Note 9. Income Taxes

For the three and nine months ended September 30, 2016, the Company recorded $0.2 million and $0.4 million, respectively of income tax expense related to its Lynden subsidiaries which includes Lynden USA, Inc., a company with taxable income in the United States and its Canadian parent company, Lynden Energy, Inc. (collectively the “Lynden subsidiaries”).  The Company’s corporate structure requires the filing of two separate consolidated U.S. Federal income tax returns.  Taxable income of Earthstone, excluding the Lynden subsidiaries cannot be offset by tax attributes, including net operating losses of the Lynden subsidiaries, nor can taxable income of the Lynden subsidiaries be offset by tax attributes of Earthstone, excluding the Lynden subsidiaries. The effective tax rate for both the three and nine months ended September 30, 2016 for the income attributable to the United States Lynden subsidiary was 34.5%, which included approximately 0.5% for the estimated portion of the subsidiary’s income subject to state income tax. The Company, excluding the Lynden subsidiaries, recorded no income tax expense or benefit because property impairments recorded during the year ended December 31, 2015 reduced the book value of the Company’s properties below their tax basis requiring the Company to record a net deferred tax asset.  Because the future realization of this deferred tax asset could not be assured, the Company recorded a 100% valuation allowance against its deferred tax asset. The pre-tax loss recorded for the three and nine months ended September 30, 2016, increased the Company’s net deferred tax asset but did not result in a recognized tax benefit because the realization of the Company’s net tax asset still cannot be assured, therefore, the valuation allowance also was increased and offset the tax benefit that would have resulted from the net operating loss. For the three months ended September 30, 2015, the Company recorded an income tax expense of $0.8 million and for the nine months ended September 30, 2015 the company recorded an income tax benefit $69,000; in both cases all of which was deferred. The effective tax rate for both the three and nine month ended September 30, 2015 was 32% which included approximately 0.9% of the estimated portion of the Company’s income subject to income tax in the states in which the Company operates.
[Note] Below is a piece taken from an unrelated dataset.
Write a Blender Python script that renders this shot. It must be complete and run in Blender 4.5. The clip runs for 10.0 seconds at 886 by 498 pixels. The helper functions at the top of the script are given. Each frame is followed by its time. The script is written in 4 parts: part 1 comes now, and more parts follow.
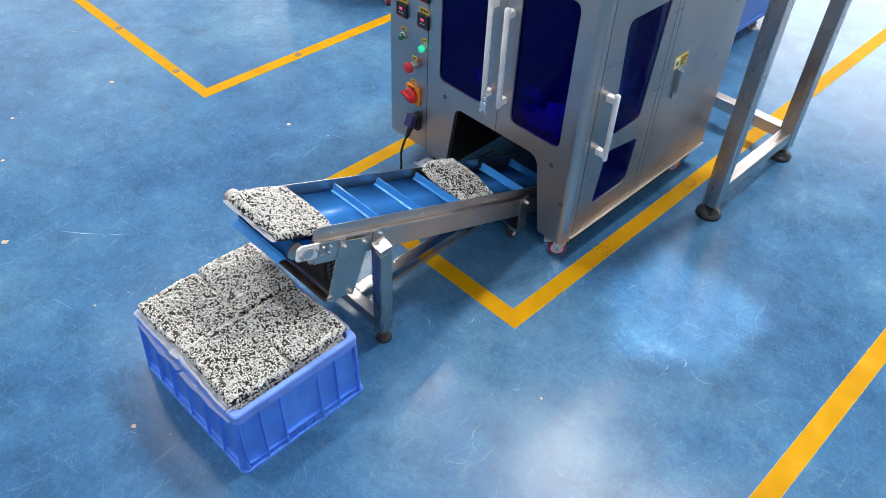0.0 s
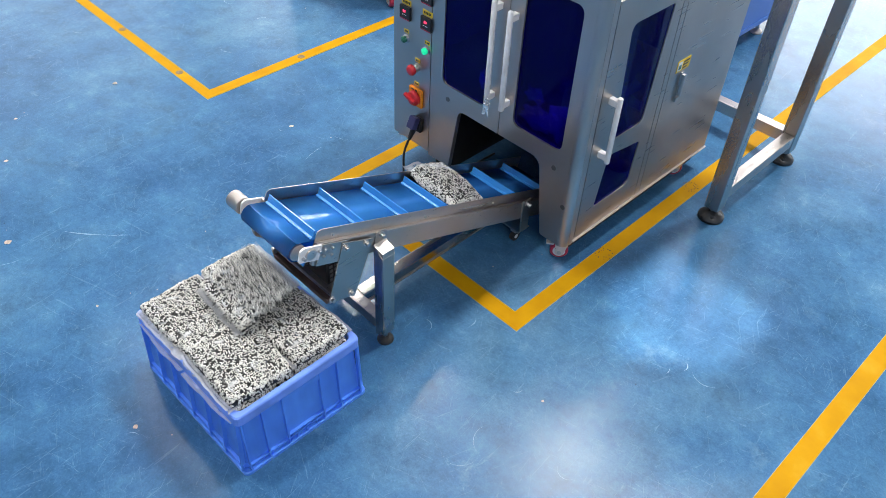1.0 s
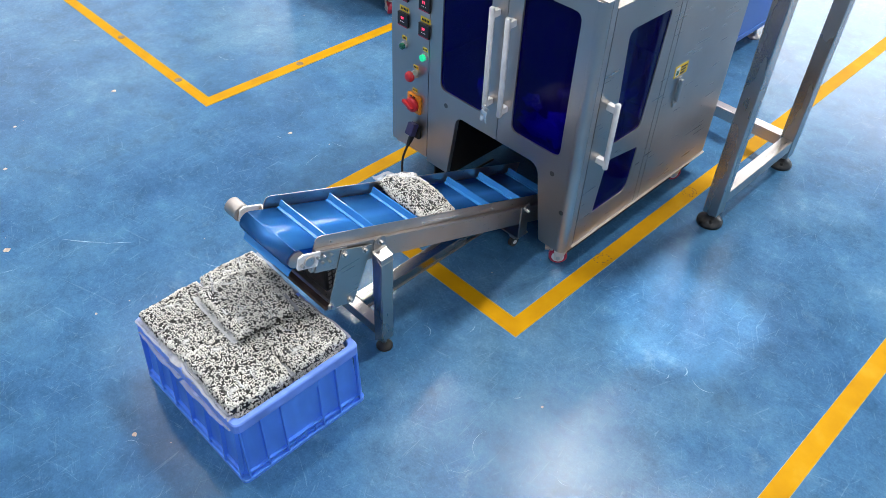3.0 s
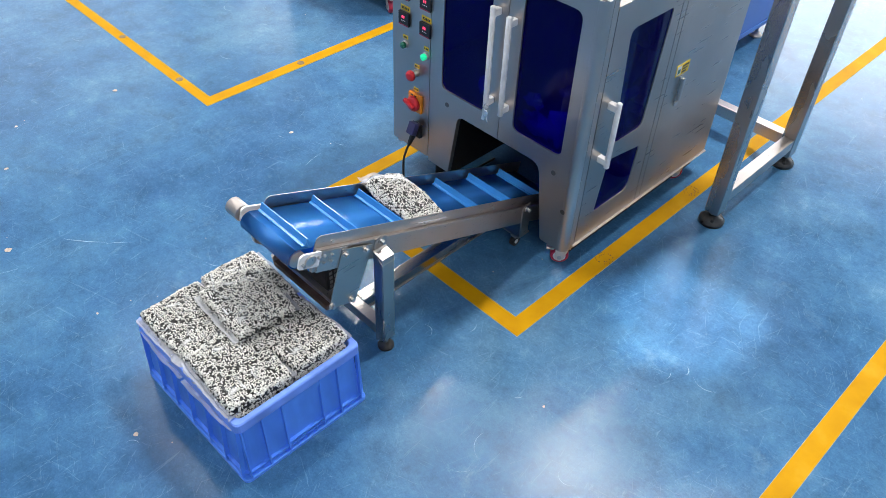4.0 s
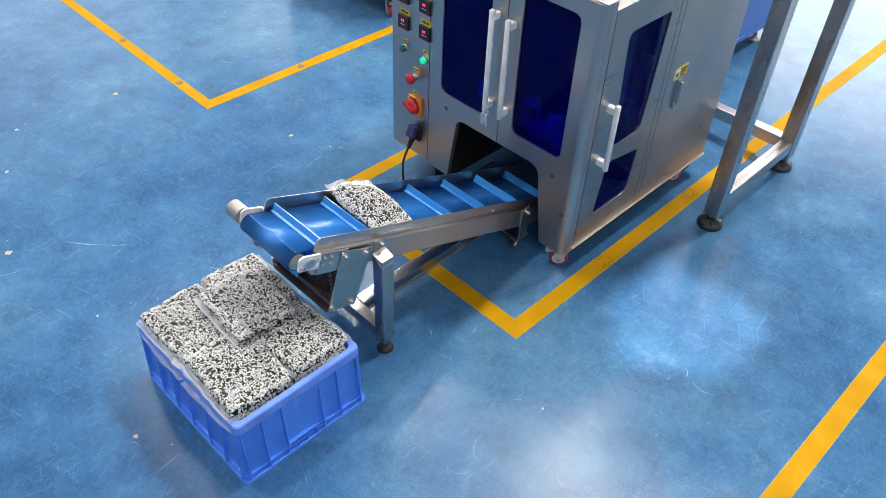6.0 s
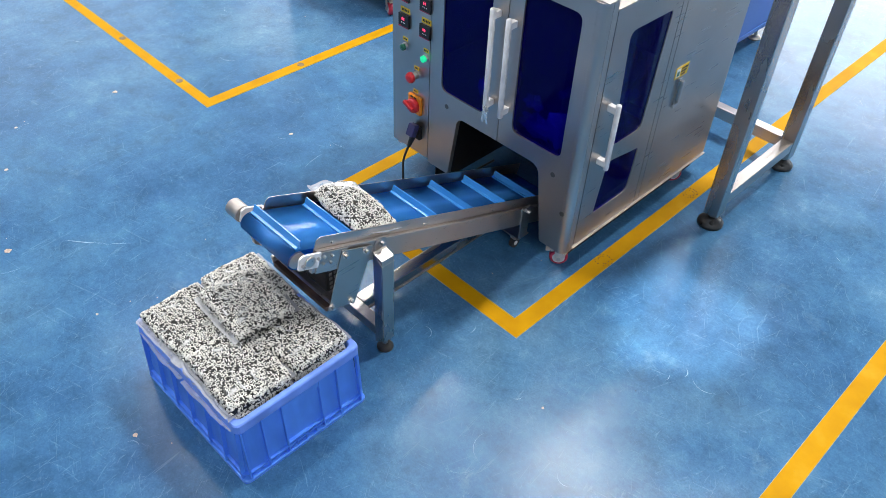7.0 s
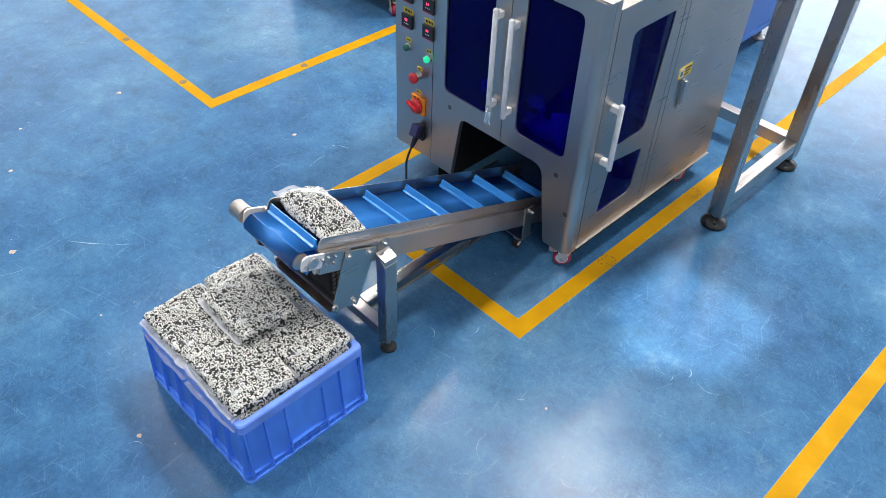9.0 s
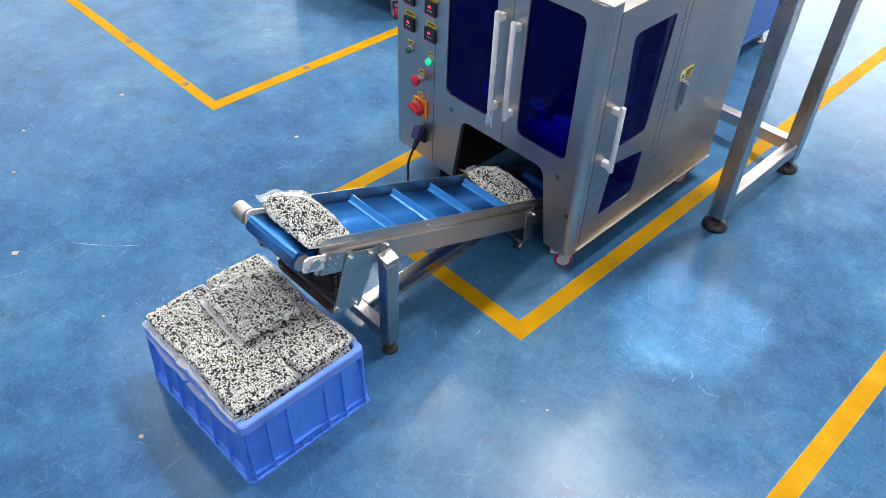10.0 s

The Company provides for deferred income taxes on the difference between the tax basis of an asset or liability and its carrying amount in the Condensed Consolidated Financial Statements in accordance with FASB ASC Topic 740, Income Taxes. This difference will result in taxable income or deductions in future years when the reported amount of the asset or liability is recovered or settled, respectively. In recording deferred tax assets, the Company considers whether it is more likely than not that some portion or all of the deferred income tax asset will be realized. The ultimate realization of deferred income tax assets, if any, is dependent upon the generation of future taxable income during the periods in which those deferred income tax assets would be deductible.